Se andiamo in Venezuela, si vede molta sceneggiatura politica mascherata da giudizio a priori, e pochissima misurazione per collassare l’onda di tutti i possibili scenari quando un politico dice qualcosa. Se una parte chiede la negoziazione, è necessario valutare o verificare se ciò che viene detto è vero o meno.
E, se le negoziazioni falliscono, è necessario fare una buona diagnosi invece di accusarsi a vicenda. Gli obiettivi erano troppo massimalisti? O forse era impossibile attuare quanto concordato? Nel Paese, le parti cercano di incolparsi a vicenda per i mali percepiti, e anche all’interno dello stesso schieramento ci si rimprovera di non essere stati abbastanza radicali nel perseguire gli obiettivi.
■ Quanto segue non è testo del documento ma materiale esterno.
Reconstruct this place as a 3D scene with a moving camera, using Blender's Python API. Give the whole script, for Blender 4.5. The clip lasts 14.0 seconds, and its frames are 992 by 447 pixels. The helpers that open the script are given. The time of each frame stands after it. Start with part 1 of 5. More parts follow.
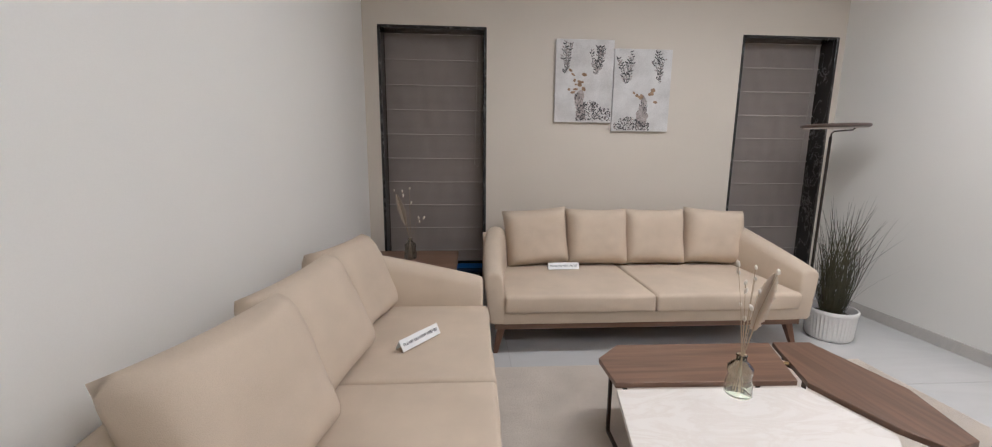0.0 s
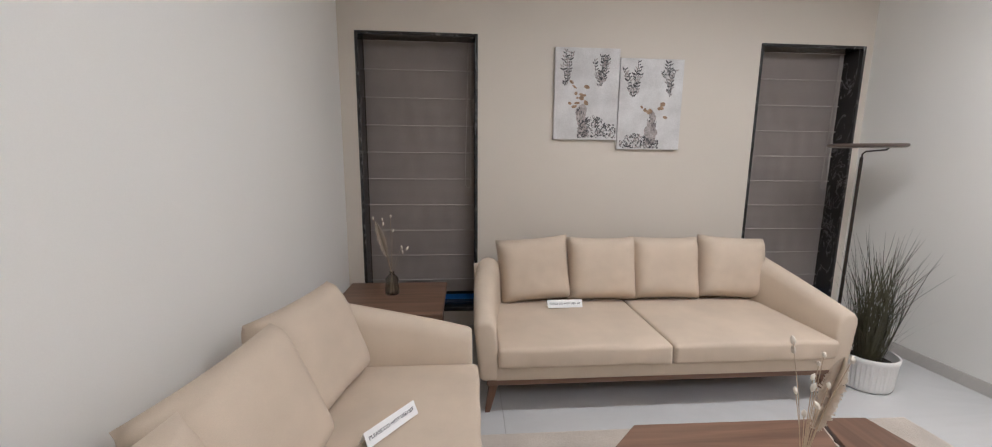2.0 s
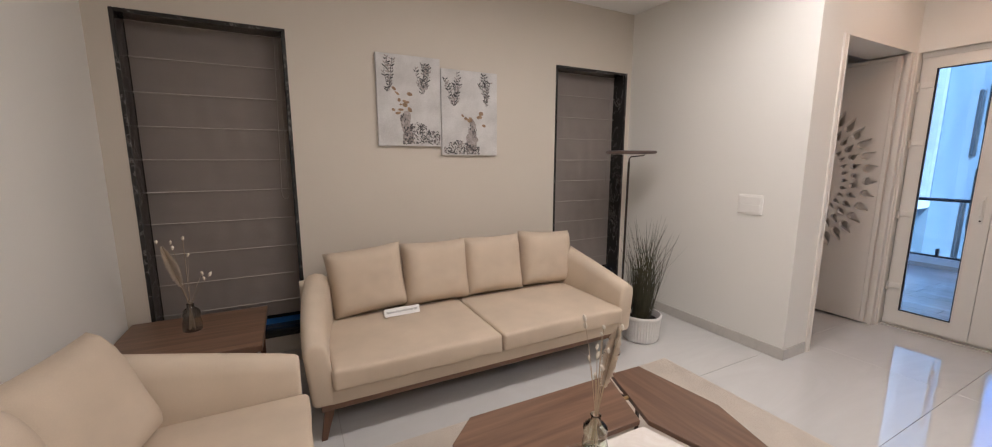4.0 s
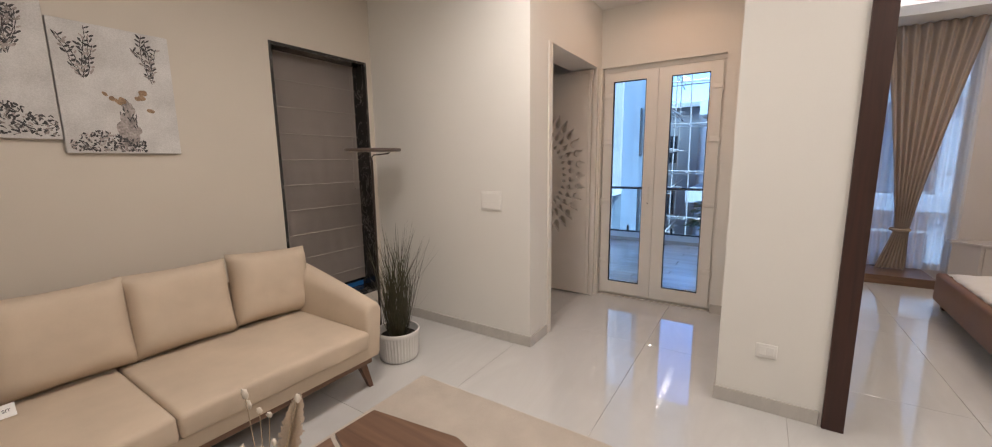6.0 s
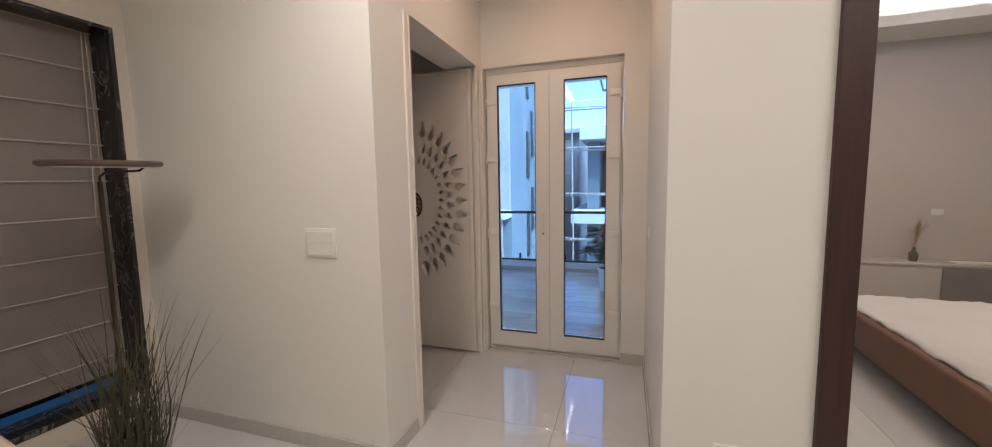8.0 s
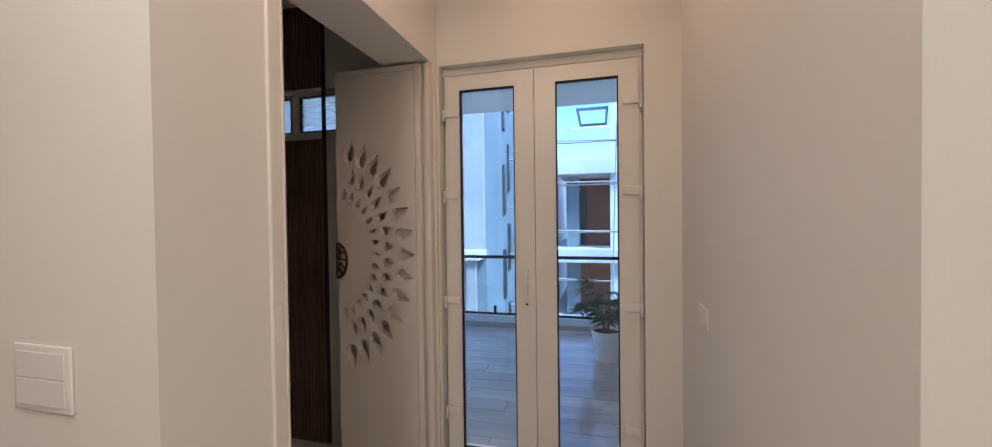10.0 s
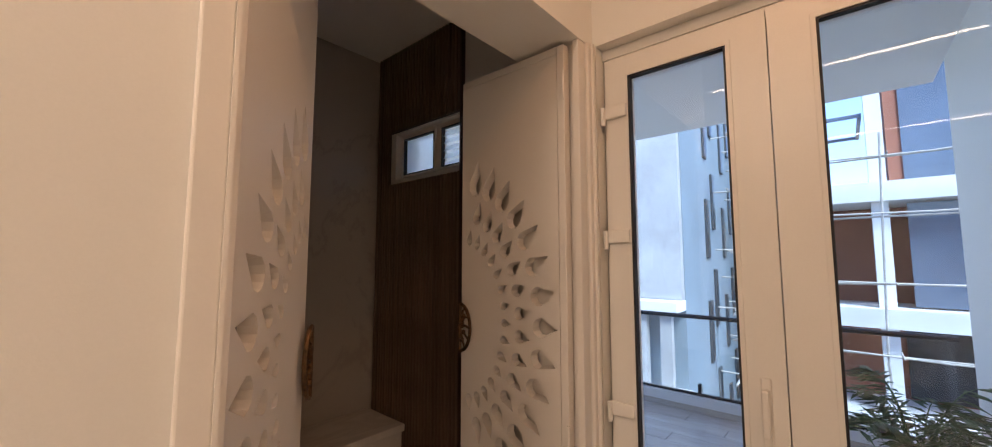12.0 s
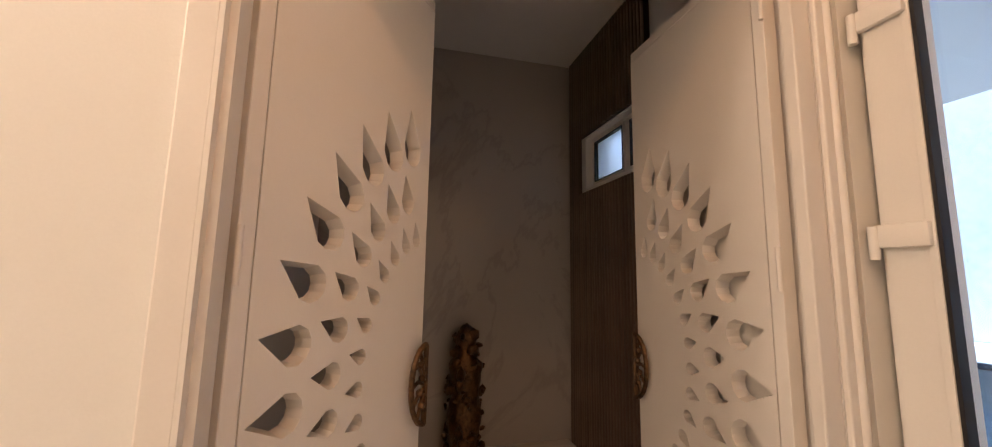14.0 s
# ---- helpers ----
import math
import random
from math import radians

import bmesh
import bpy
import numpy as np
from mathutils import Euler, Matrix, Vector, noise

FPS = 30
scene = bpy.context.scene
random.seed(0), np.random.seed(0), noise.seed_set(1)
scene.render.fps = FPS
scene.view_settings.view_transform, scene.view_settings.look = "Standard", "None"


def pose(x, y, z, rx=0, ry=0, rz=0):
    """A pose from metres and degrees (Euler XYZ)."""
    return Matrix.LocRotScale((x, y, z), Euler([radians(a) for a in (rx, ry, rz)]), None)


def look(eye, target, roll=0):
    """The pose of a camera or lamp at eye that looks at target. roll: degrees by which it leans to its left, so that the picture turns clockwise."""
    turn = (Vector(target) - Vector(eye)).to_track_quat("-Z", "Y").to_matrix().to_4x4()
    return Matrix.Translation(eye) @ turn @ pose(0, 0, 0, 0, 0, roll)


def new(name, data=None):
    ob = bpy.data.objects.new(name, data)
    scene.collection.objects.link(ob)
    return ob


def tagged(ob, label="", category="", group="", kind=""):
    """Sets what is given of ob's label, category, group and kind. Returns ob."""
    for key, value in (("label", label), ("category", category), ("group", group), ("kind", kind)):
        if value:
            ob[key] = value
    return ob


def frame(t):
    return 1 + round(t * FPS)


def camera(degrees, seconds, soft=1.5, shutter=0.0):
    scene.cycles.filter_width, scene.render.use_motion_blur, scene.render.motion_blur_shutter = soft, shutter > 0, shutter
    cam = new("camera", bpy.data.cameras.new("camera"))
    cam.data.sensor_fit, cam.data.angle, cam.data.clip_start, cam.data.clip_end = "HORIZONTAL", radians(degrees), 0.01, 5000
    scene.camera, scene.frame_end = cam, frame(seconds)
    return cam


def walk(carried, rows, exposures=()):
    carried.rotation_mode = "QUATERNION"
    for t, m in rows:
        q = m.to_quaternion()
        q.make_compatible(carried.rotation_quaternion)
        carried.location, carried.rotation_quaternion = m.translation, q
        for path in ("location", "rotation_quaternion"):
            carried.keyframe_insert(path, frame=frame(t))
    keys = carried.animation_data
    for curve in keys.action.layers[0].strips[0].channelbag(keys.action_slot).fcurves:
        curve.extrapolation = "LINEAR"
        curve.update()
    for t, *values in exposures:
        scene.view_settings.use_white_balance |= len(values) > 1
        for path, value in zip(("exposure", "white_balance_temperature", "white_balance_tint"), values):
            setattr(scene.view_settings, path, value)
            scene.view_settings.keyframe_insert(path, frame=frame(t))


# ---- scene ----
cam = camera(102.0, 14.0, soft=1.1)
PATH = [
    (0, (-0.04, 0.103, 1.379), (0.086, 2.072, 1.056), 0.5),
    (0.5, (-0.035, 0.278, 1.36), (0.088, 2.249, 1.043), 0.4),
    (1, (-0.001, 0.479, 1.368), (0.126, 2.449, 1.046), 0.4),
    (1.5, (0.016, 0.537, 1.429), (0.14, 2.508, 1.115), 0.4),
    (2, (0.007, 0.521, 1.536), (0.156, 2.491, 1.224), 0.5),
    (2.2, (-0.025, 0.522, 1.531), (0.176, 2.491, 1.241), 0.5),
    (4.3, (0.107, 0.451, 1.597), (1.131, 2.138, 1.277), -0.1),
    (4.5, (0.147, 0.431, 1.593), (1.255, 2.064, 1.27), -0.2),
    (5, (0.253, 0.454, 1.581), (1.597, 1.898, 1.253), -0.4),
    (5.5, (0.46, 0.505, 1.569), (1.981, 1.765, 1.251), -0.6),
    (6, (0.66, 0.597, 1.562), (2.315, 1.677, 1.254), -0.7),
    (6.5, (0.872, 0.766, 1.571), (2.646, 1.637, 1.263), -0.8),
    (7, (1.144, 0.822, 1.481), (2.994, 1.528, 1.2), -0.9),
    (7.5, (1.439, 0.862, 1.517), (3.319, 1.499, 1.271), -0.9),
    (7.7, (1.543, 0.874, 1.528), (3.429, 1.5, 1.302), -0.9),
    (9.8, (2.719, 1.126, 1.595), (4.652, 1.635, 1.526), -0.9),
    (10, (2.818, 1.157, 1.609), (4.754, 1.659, 1.577), -0.7),
    (10.5, (3.054, 1.232, 1.625), (4.969, 1.805, 1.694), -0.6),
    (11, (3.307, 1.277, 1.635), (5.148, 2.047, 1.768), -0.5),
    (11.5, (3.506, 1.312, 1.639), (5.192, 2.372, 1.827), -0.1),
    (12, (3.665, 1.372, 1.662), (5.166, 2.681, 1.839), -0.0),
    (12.5, (3.773, 1.427, 1.697), (5.052, 2.955, 1.876), 0.3),
    (13, (3.887, 1.456, 1.711), (4.919, 3.156, 1.922), 0.6),
    (13.5, (4.045, 1.455, 1.707), (4.759, 3.302, 1.984), 0.8),
    (14, (4.136, 1.443, 1.652), (4.619, 3.366, 1.91), 1.0),
]
EXPOSURES = [(0, 1.96, 5200, 10), (2.2, 2.03, 5200, 10), (4.3, 1.76, 5850, 14), (5.0, 1.72, 6050, 14), (7.7, 1.52, 6050, 14), (9.8, 1.46, 5950, 13), (10.5, 1.28, 6950, 18), (11.1, 1.56, 6900, 17), (12.0, 1.62, 7700, 22), (12.6, 1.78, 8600, 25), (13, 1.84, 8600, 26), (13.5, 1.91, 8700, 27), (14, 2.17, 7500, 20)]
walk(cam, [(t, look(eye, target, roll)) for t, eye, target, roll in PATH], EXPOSURES)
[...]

Se non possiamo conoscere il “noumeno politico”, un buon modo per far emergere la verità è attraverso il collasso dell’universo del possibile verso un’unica realtà. Non è la stessa cosa dire “2+2=4”, un altro esempio di qualcosa di totalmente a priori, che dire “i migranti portano criminalità”. Quest’ultimo non è né universale né necessario.
Il lato oscuro e sinistro del potere
Si potrebbe pensare che le istituzioni statali negli Stati Uniti siano molto protocollari e dotate di difese contro la corruzione. Che lo Stato sia lì per servire i suoi cittadini per definizione. Ricordiamo che non conosciamo la “cosa in sé”. E poi, ecco che arriva il caso di Jeffrey Epstein, un miliardario che era un trafficante sessuale e abusava di minori.
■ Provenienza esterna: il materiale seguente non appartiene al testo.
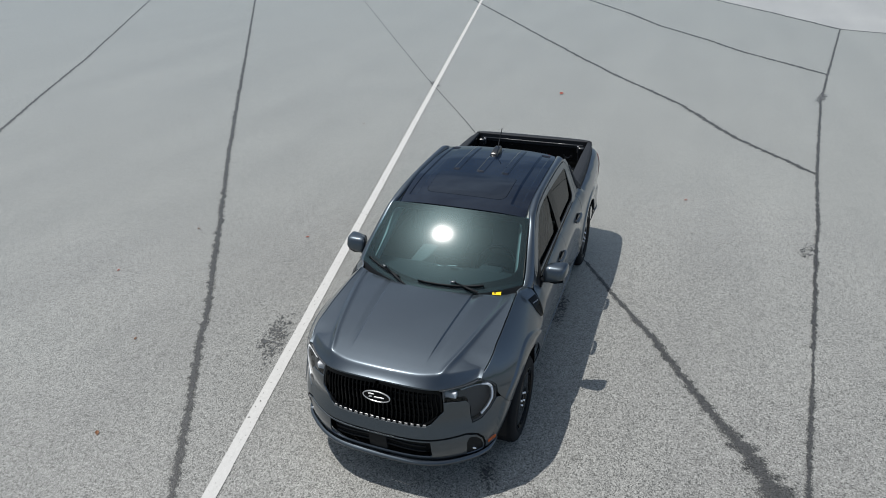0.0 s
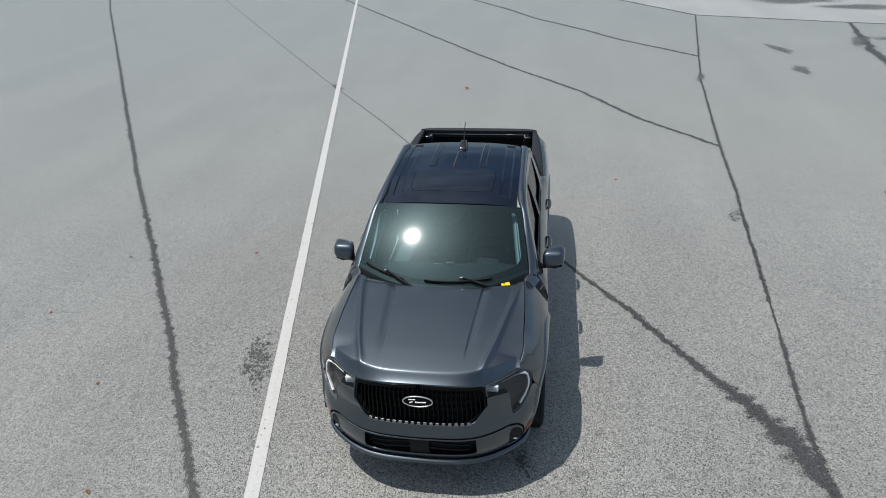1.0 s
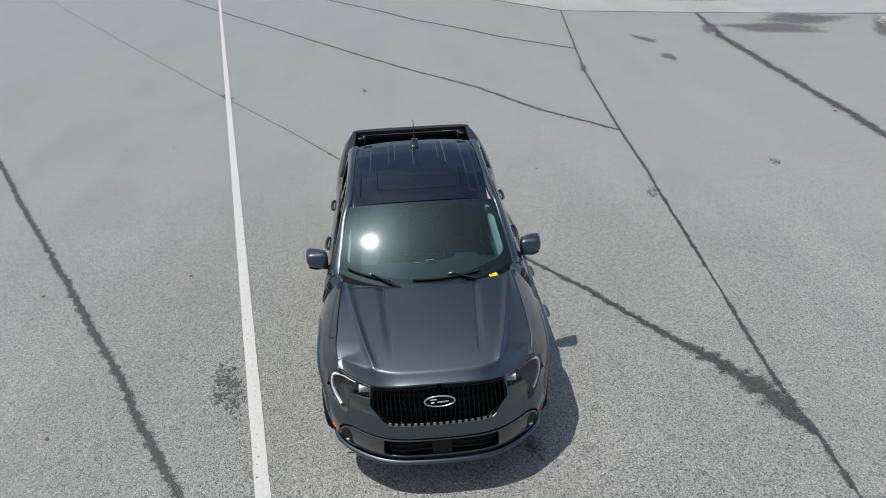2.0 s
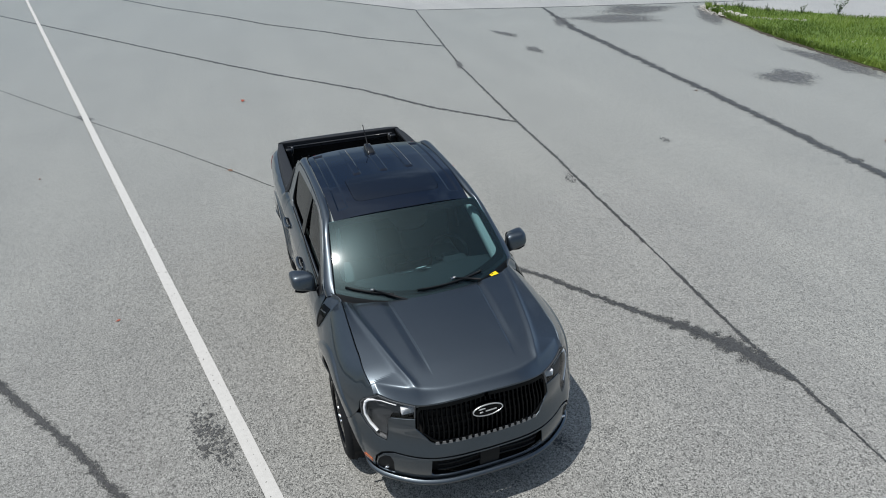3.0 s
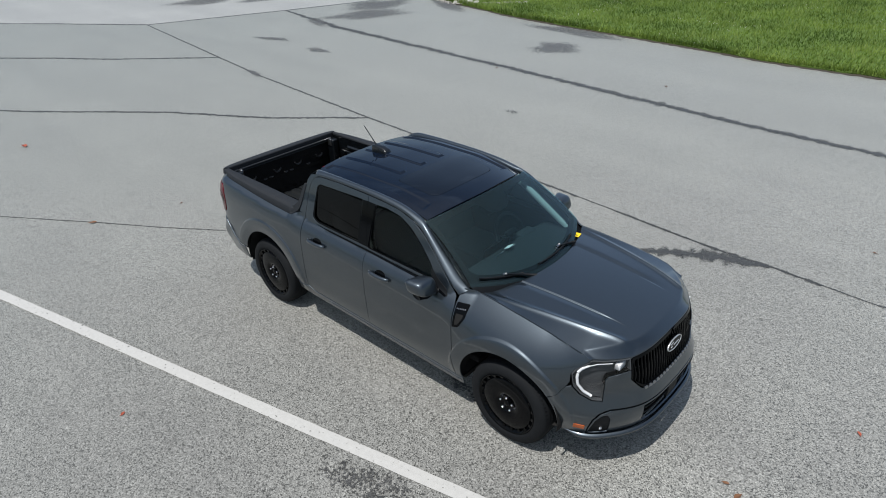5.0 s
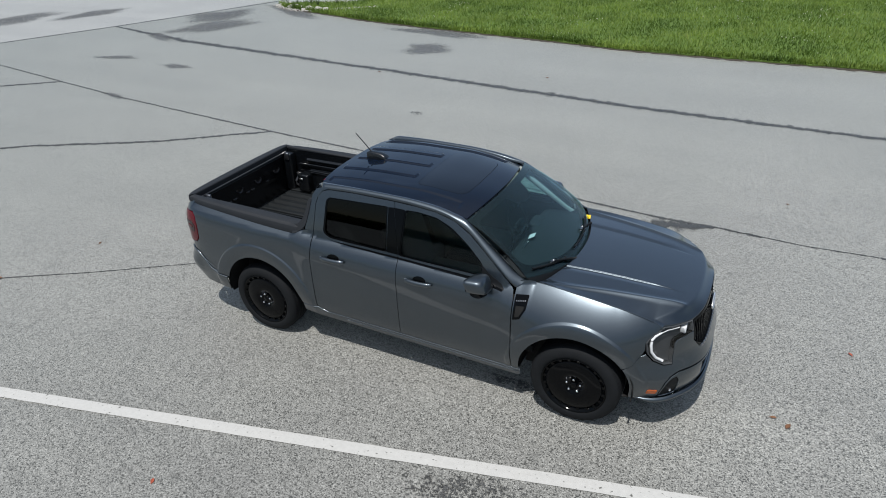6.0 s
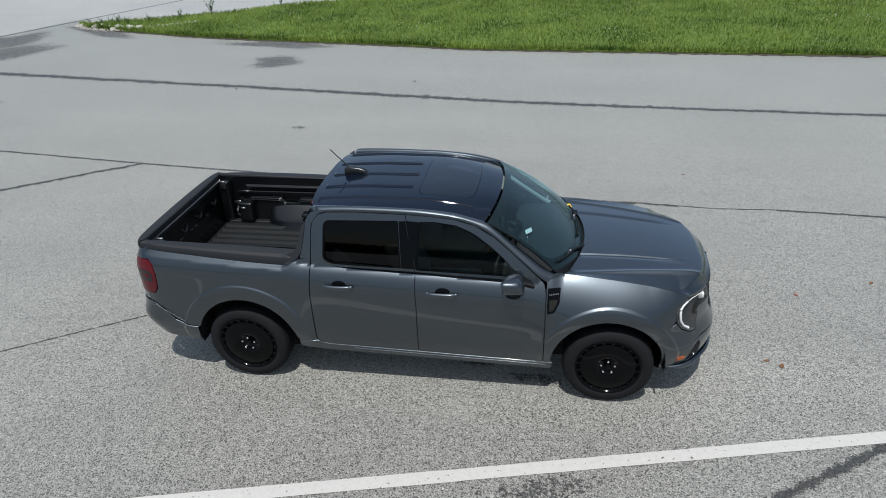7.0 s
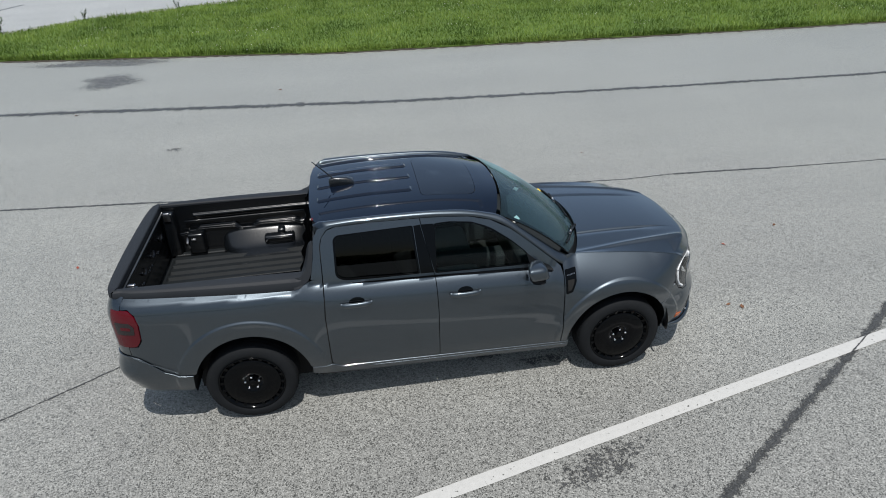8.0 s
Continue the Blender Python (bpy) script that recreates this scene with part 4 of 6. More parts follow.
# ---- front fenders, doors, bed sides ----
top_line = [(x, float(TOP_Z(x)) - 0.002) for x in np.linspace(1.16, 2.145, 40)]
fender = xz([(1.021, 0.362), (1.021, 1.135), (1.045, 1.150), (1.10, 1.140)] + top_line + [(2.085, 0.925), (2.045, 0.895), (2.022, 0.86), (2.02, 0.80), (1.996, 0.752), (1.957, 0.698), (1.927, 0.6625)]
            + arc(1.515, 0.385, 0.44, 34, 178) + [(1.085, 0.362)])
both("front_fender", panel(fender, skin, step=0.018, lines=flare_lines(0, 38, 172)), GREY_PAINT)

WIN_FRONT = rounded([(-0.015, 1.155), (0.0, 1.525), (0.13, 1.527), (0.30, 1.508), (0.44, 1.455), (0.60, 1.345), (0.735, 1.225), (0.765, 1.135)], [0.02, 0.03, 0, 0.02, 0.05, 0.05, 0.05, 0.02])
WIN_REAR = rounded([(-0.775, 1.215), (-0.765, 1.49), (-0.735, 1.518), (-0.155, 1.527), (-0.13, 1.165), (-0.5, 1.172), (-0.71, 1.182)], [0.04, 0.03, 0.03, 0.015, 0.015, 0.1, 0.08])
DOOR_LOW = soft([-0.9, 1.1], [0.432, 0.368])
front_door = xz([(x, float(DOOR_LOW(x))) for x in np.linspace(-0.012, 1.013, 12)] + [(1.013, 0.8), (1.013, 1.02), (1.0, 1.085), (0.955, 1.135), (0.87, 1.205), (0.74, 1.315), (0.60, 1.425), (0.45, 1.505), (0.28, 1.546), (0.1, 1.562), (-0.095, 1.572), (-0.055, 1.35), (-0.012, 1.12), (-0.006, 0.85)])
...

Questo criminale aveva legami con persone ricche e potenti, come Donald Trump e Bill Clinton, così come Bill Gates, Les Wexner (presidente della Victoria’s Secret) e molti altri. E colpisce il fatto che la sua attività sia durata a lungo, nonostante fosse stato condannato nel 2007 con un accordo eccessivamente favorevole per Epstein.
L’ipotesi più forte è quella di una cospirazione in cui c’era una rete di contatti di Epstein che faceva loro favori e li portava nelle sue numerose proprietà, per poi ricattarli utilizzando informazioni compromettenti di natura sessuale e illegale. E, cosa ancora peggiore, era presumibilmente un agente dei servizi segreti, secondo quanto dichiarato durante l’udienza di conferma al Senato da Alexander Acosta, che è stato segretario del Lavoro con Trump nella prima amministrazione.
“Mi hanno detto che era dei servizi segreti e di lasciar perdere” è stata la sua risposta quando gli è stato chiesto perché, essendo procuratore dello Stato a Miami, avesse offerto una condanna così clemente a Epstein, data la gravità dei crimini e l’enorme quantità di prove. Questo è riportato in un articolo del Daily Beast firmato dalla giornalista Vicky Ward, che ha indagato su Epstein dal 2002. Ward cita una fonte informata del team di transizione di Trump che ha intervistato Acosta sul caso.
La conferma di Acosta risale al 2017. Il suo accordo con Epstein risale al 2007. E ad oggi non abbiamo più trasparenza, nonostante le minacce di Trump e del suo team. Questo smonta l’idea di uno Stato benigno e mostra piuttosto il volto del potere, dei potenti e di ciò di cui sono capaci.
Critica contro cinismo
Non c’è bisogno di diventare cinici e amareggiati. Si tratta solo di capire che non si deve credere ciecamente a nessuno. Nemmeno a coloro che condividono le proprie idee politiche. Anche il cinismo adotta pregiudizi mascherati da giudizi a priori.
Direbbero “è impossibile una cultura politica diversa”. Quando in realtà questo non è un dato di fatto. Il trucco sta nel verificare e misurare, e nell’introdurre le variabili adeguate nell’esperimento.